Back at the house I find out that there is another celebration going on over at another house over the back, it is at one of the children’s teachers house. So after helping to water the garden we all head over there. Clambering through a gap in the barbed wire fence and then walking on very thin paths around the fields. Fields that in the summer are rice paddies, but right now there are patches of pretty pink flowers growing. I must find out what they are, i”m sure there is a practical use for them. It looked wonderful to see the long line of the children walking through the fields ahead of me as the sun was setting. I stopped to take a picture but then had to try catch up – whilst going slowly and carefully, my balance is not the best so rushing would have been not helpful.
When we arrived at the house a lot of people were gathered around an elderly lady.
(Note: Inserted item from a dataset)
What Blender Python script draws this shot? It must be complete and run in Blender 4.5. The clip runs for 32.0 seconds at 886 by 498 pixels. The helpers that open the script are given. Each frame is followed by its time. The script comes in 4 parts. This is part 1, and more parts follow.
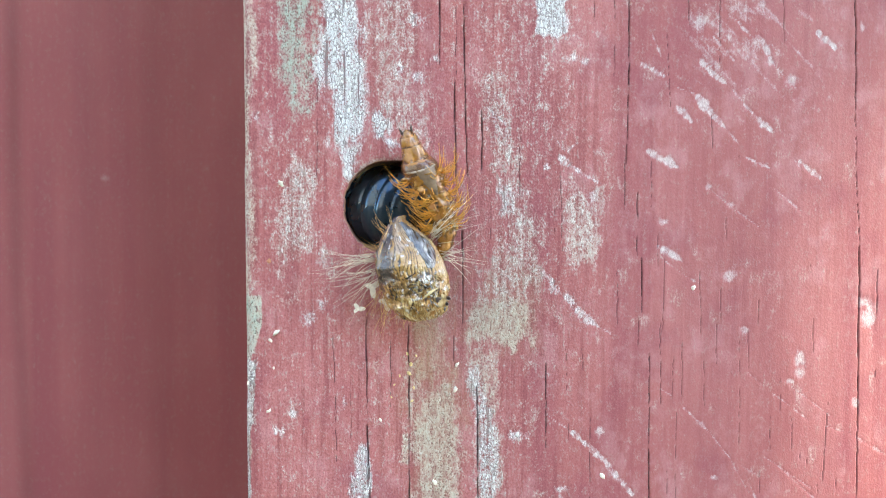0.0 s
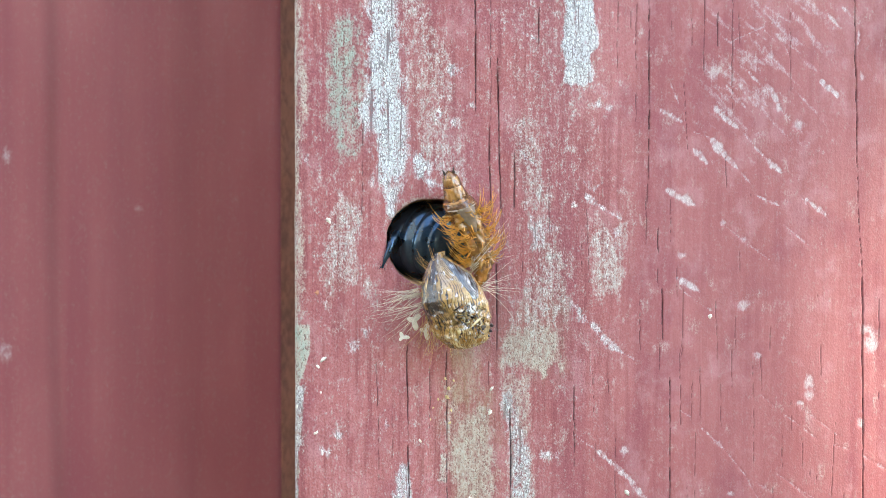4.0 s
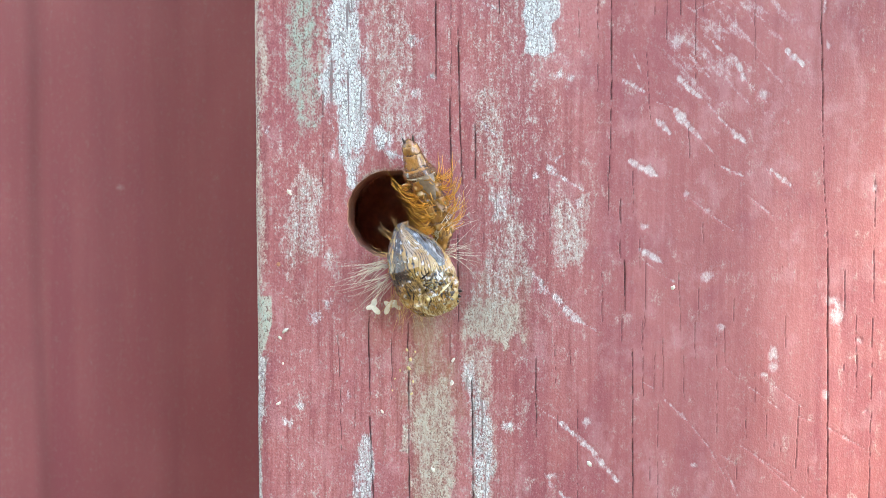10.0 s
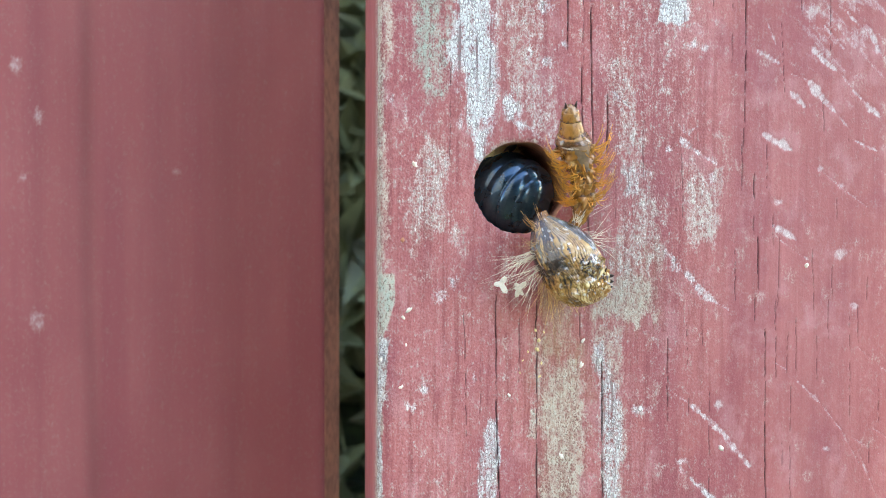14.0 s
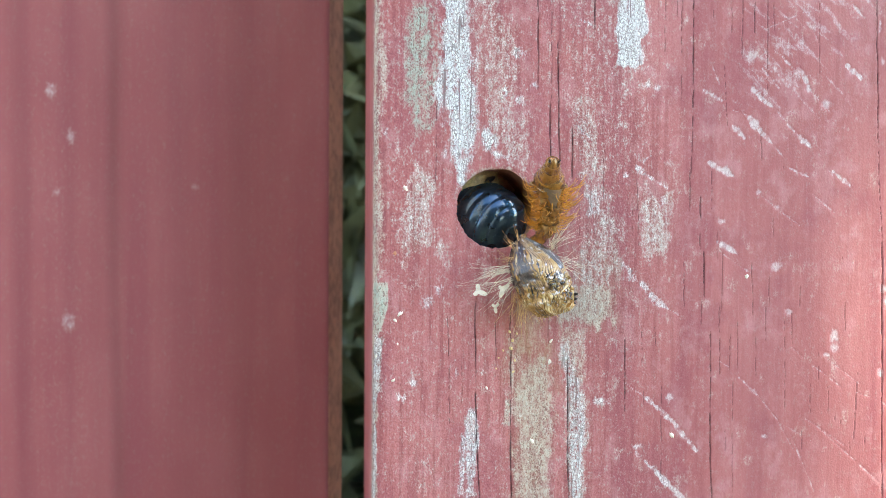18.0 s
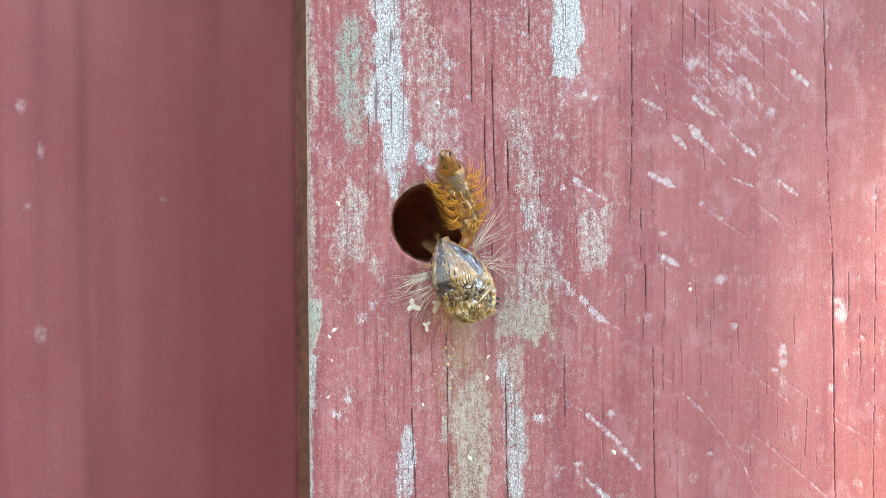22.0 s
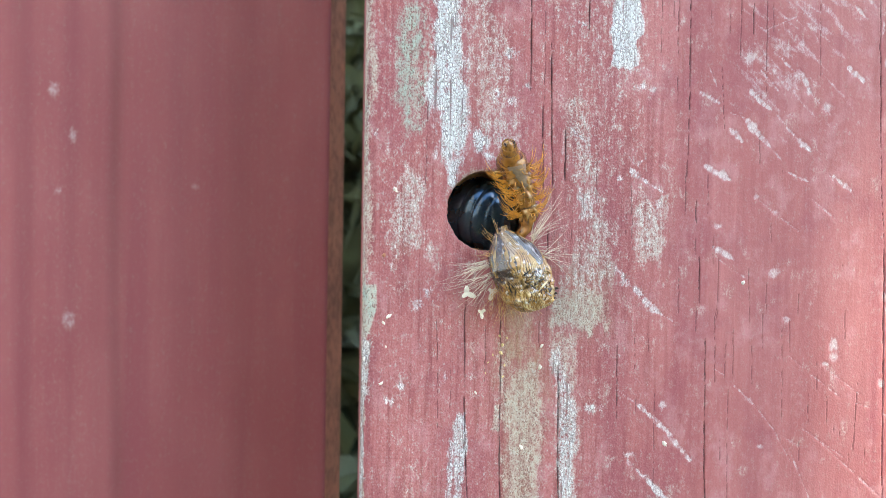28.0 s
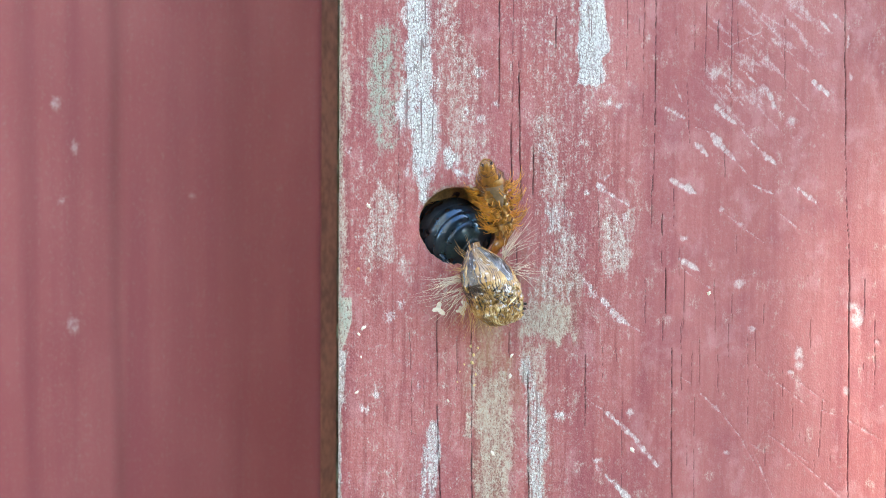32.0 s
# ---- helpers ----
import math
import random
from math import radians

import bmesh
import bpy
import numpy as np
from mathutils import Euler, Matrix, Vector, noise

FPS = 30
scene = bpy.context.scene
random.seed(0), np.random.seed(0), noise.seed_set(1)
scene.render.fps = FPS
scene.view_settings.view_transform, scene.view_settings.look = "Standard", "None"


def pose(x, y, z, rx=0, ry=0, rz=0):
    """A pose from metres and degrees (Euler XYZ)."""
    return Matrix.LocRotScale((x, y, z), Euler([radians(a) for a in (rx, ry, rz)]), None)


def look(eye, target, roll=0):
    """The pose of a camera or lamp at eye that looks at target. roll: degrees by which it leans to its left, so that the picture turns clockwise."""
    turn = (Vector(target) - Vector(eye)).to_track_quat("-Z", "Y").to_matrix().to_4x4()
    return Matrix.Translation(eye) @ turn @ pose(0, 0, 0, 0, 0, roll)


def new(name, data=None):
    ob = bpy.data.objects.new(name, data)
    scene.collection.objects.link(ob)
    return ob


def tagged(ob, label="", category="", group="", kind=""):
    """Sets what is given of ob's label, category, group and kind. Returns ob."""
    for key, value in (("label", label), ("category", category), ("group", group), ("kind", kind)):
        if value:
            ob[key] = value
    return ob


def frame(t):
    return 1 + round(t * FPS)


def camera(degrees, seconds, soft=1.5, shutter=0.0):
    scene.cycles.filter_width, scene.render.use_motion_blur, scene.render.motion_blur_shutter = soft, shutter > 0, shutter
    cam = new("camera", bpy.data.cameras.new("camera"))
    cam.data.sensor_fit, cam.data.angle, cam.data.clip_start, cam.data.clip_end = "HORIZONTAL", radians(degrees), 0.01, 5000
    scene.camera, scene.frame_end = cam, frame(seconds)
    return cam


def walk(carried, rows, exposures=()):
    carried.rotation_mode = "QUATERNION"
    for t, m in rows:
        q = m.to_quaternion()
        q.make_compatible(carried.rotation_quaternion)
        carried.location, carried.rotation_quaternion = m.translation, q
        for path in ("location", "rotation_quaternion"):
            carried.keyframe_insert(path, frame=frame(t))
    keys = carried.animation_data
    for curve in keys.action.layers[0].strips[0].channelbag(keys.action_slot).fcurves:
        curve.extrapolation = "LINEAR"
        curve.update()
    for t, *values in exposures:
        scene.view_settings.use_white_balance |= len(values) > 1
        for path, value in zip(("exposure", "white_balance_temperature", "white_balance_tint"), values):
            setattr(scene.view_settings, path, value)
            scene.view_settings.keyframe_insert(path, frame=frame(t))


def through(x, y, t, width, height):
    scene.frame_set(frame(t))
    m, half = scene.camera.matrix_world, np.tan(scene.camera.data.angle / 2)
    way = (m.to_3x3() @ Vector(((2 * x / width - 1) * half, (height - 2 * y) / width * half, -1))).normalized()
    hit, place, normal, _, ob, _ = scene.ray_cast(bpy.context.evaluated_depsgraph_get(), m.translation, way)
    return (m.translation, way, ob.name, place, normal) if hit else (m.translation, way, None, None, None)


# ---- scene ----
HOLE_Z = 1.2          # height of the nest hole's centre over the ground
MM = 0.001
cam = camera(62.0, 32.0, soft=0.7)
cam.data.dof.use_dof = True
cam.data.dof.focus_distance = 0.109
cam.data.dof.aperture_fstop = 34.0
# seconds, millimetres from the hole's centre (x right, y into the wood, z up), yaw, pitch, roll
PATH = [
    (0, 3.29, -98.23, -0.20, -2.12, -3.09, 0.34),
    (0.5, 0.71, -97.11, -0.60, -3.26, -2.80, 0.47),
    (1, 2.20, -98.93, -0.52, -2.88, -2.53, 0.52),
    (1.5, 1.62, -99.48, -1.85, -2.73, -1.84, 0.41),
    (2, 0.56, -97.98, -0.36, -3.06, -2.75, 0.52),
    (2.5, 0.96, -96.68, -0.82, -3.27, -2.59, 0.43),
    (3, 0.42, -99.28, 0.14, -3.34, -1.82, 0.42),
    (3.5, -2.35, -103.01, 1.15, -2.82, -1.45, 0.37),
    (5.5, -4.03, -107.52, 3.96, -2.79, -2.99, 0.13),
    (6, -0.77, -107.65, 3.84, -2.62, -3.10, 0.05),
    (6.5, -0.52, -105.57, 1.41, -2.64, -2.01, 0.10),
    (7, 1.76, -105.51, 2.72, -2.30, -2.70, 0.02),
    (7.5, 2.61, -106.77, 2.98, -1.90, -2.77, 0.10),
    (8, 5.07, -106.37, 1.74, -1.72, -2.32, -0.03),
    (8.5, 6.18, -105.41, 1.58, -1.47, -2.65, -0.06),
    (9, 5.93, -106.30, 3.56, -2.08, -3.56, 0.05),
    (9.5, 7.00, -106.46, -0.58, -1.34, -2.06, -0.02),
    (10, 3.95, -105.93, -0.29, -1.86, -2.55, 0.13),
    (10.5, 6.17, -108.08, -6.54, -0.07, -2.93, 0.07),
    (11, 3.36, -108.56, -4.20, -0.79, -3.65, 0.20),
    (11.5, 0.26, -105.76, -4.91, -1.35, -2.99, -0.01),
    (12, -5.67, -107.86, -2.82, -2.03, -2.75, 0.01),
    (12.5, -15.17, -109.98, -3.18, -3.12, -2.32, -0.03),
    (13, -13.42, -108.06, -4.20, -2.50, -2.70, 0.13),
    (13.5, -15.47, -102.83, -5.23, -3.29, -2.48, -0.07),
    (14, -17.85, -100.16, -4.95, -4.13, -1.98, 0.27),
    (14.5, -17.39, -102.59, -2.47, -3.82, -1.98, 0.31),
    (15, -15.90, -105.45, -3.73, -3.52, -1.13, 0.27),
    (15.5, -13.97, -105.78, -3.26, -3.52, -1.34, 0.28),
    (17.5, -15.35, -115.43, -2.07, -3.71, -2.30, 0.39),
    (18, -15.88, -116.26, -2.80, -3.62, -1.80, 0.44),
    (18.5, -15.17, -117.62, -1.94, -3.40, -1.72, 0.31),
    (19, -11.43, -116.48, -0.79, -3.12, -2.20, 0.20),
    (19.5, -7.98, -114.85, -1.00, -2.62, -1.98, 0.04),
    (20, -4.18, -115.25, 0.29, -1.84, -2.36, -0.15),
    (20.5, -3.28, -116.26, -0.41, -1.69, -2.00, -0.04),
    (21, -2.88, -115.12, -1.11, -1.78, -1.86, -0.08),
    (21.5, -3.51, -114.62, -0.75, -1.80, -1.89, -0.12),
    (22, -1.19, -115.44, -0.43, -1.50, -1.81, -0.14),
    (22.5, -1.60, -112.66, -1.30, -1.43, -1.77, -0.18),
    (23, -4.82, -113.24, 0.48, -2.51, -1.82, -0.12),
    (23.5, -3.44, -116.89, 1.24, -1.78, -1.82, -0.05),
    (24, -1.43, -113.31, -0.88, -1.85, -0.84, 0.22),
    (24.5, -3.59, -109.10, 0.01, -1.81, -1.21, 0.11),
    (26.5, -3.38, -123.55, 0.83, -0.47, -1.48, 0.86),
    (27, -3.94, -121.20, 0.54, -0.66, -1.40, 0.83),
    (27.5, -11.89, -119.24, 0.17, -1.90, -1.35, 1.07),
    (28, -11.48, -115.08, -2.84, -2.27, -1.61, 1.03),
    (28.5, -8.84, -116.79, -1.84, -1.84, -1.84, 0.64),
    (29, -9.49, -118.04, -0.20, -1.77, -2.04, 0.68),
    (29.5, -8.89, -121.98, 0.90, -1.32, -1.65, 0.64),
    (30, -6.94, -122.50, 0.04, -0.92, -1.79, 0.57),
    (30.5, -6.49, -120.06, 0.19, -1.20, -1.37, 0.59),
    (31, -5.90, -120.33, 2.16, -0.56, -2.05, 0.55),
    (31.5, -3.10, -121.33, 2.25, -0.20, -2.38, 0.35),
    (32, -3.63, -119.25, 1.17, -0.57, -2.39, 0.55),
]
walk(cam, [(t, pose(x * MM, y * MM, HOLE_Z + z * MM, 90 + pitch, 0, yaw) @ pose(0, 0, 0, 0, 0, roll)) for t, x, y, z, yaw, pitch, roll in PATH],
     exposures=[(0.0, 3.12, 6550, 3)])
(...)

She was sat on a chair and had what appeared to be a wreath of grass and money round her neck and a big yellow dot on her head. Everyone else had red dots – in fact they were more like streaks of red down their foreheads, I had one as well from our earlier visit to the neighbours Another elderly lady was putting the yellow paste onto the lady in the centre of all the activity’s head. Everyone was extremely happy and jolly. Thankfully they were also happy for me to take pictures, which was brilliant because I couldn’t quite describe the scene and I’m not sure the photos will capture it either.
At this stage I was learnt that this was a celebration for the ladies 84th birthday. The 84th birthday is very auspiious in Nepal and cause for a great celebration. I had mistakenly thought this celebration was for the same Hindu day as the neighbours house.
Just behind where the Birthday Lady and her entourage there was a big hole of the in ground which held a smouldering fire. There were some other people were gathered around it, throwing what looked like rice into it, and chanting. A third area was covered in bowls of water, incenses, flowers and coloured paste. It was a bright and colourful seen with lots going on.
We were guided to move over to be back past the fire pit, ducking under the bright tinselly type flags handing around, and avoiding the fire pit. Once on the other side, a man walked round splashing water in everyones face and reading passages from a bookk. I took a few photos which children wanted to look at, and one other elderly lady with no teeth wanted to be in too.
Again we were given some food, thankfully smaller portions this time, as it wasn’t long since we’d last eat but it would be rude not to take it. It was delicious again, but quite hot, Bisanti took a chilli off my plate and ate it, my lips were already tingling so I’m glad she did. As before, when we had finished eating it was time to leave. It is amazing how these people who really don’t have much have just welcome us, these perfect strangers into their how and fed us, not just once but twice today.
We managed to get back across the fields before it is dark, I keep my torch on me just in case but I’m glad I didn’t need it. We hang out in the gardens for a bit, waiting until after 7 to back to the neighbours for dancing. Unfortunately just before, a storm comes across, not major but thunder, lighting and rain none the less. We quickly move the radishes in that were laid out to dry and head to the children’s house. I play a game of word bingo which I brought with me and the girls are quite taken with. Some of the other girls get on doing some crafts which another volunteer must have brought over for the recently. Basinti explained that as it was raining the wouldn’t be any dancing. I was disappointed but understood and decided to head to bed about 8.30.
But whilst I was lying in bed I could here drums and singing. I hesitated, I wasn’t sure whether to go or not but I really wanted to, it didn’t take me long to grab my torch and head out into the dark, and I am so glad that I did. You couldn’t see much to start with but as I approached the family spotted me and welcomed me in and gave me a chair. An older man came to chat, what country was I from, England, ahh a great country, so is Nepal I reply. There are lots of women sitting crossed legged on the porch area, some playing the drums, others a tambourine, or bells and everyone was singing. Another lady, with lots of coal eye liner on grabs me up to dance, oh god do I have to, yes I do! I manage a few twirls but I can’t do the amazing hand movements they can and sit down as soon as I can. I move off the chair before long to the edge of the porch where I can sit on a wall right by the ladies singing and playing.
Some children come over to me, they are fascinated by my head torch, which I had sitting beside me on red light. I take some photos of them and let a few of them take some pics, which they loved. The music keeps on, with people moving in and out of the small crowded space, children clambering over. Occasionally someone will get up and dance, men or women, or children – always with these amazing hand movements and great rhythm and only ever a few at a time. I stay for about an hour, I don’t want to over stay my welcome.
It really was an amazing experience. I had a big grin on my face the whole time, the music was hypnotic and everyone was having so much fun. The best thing was this was real, it isn’t touristy at all. I am incredibly lucky to have been part of it. What an extraordinary and amazing day in and around the Happy House.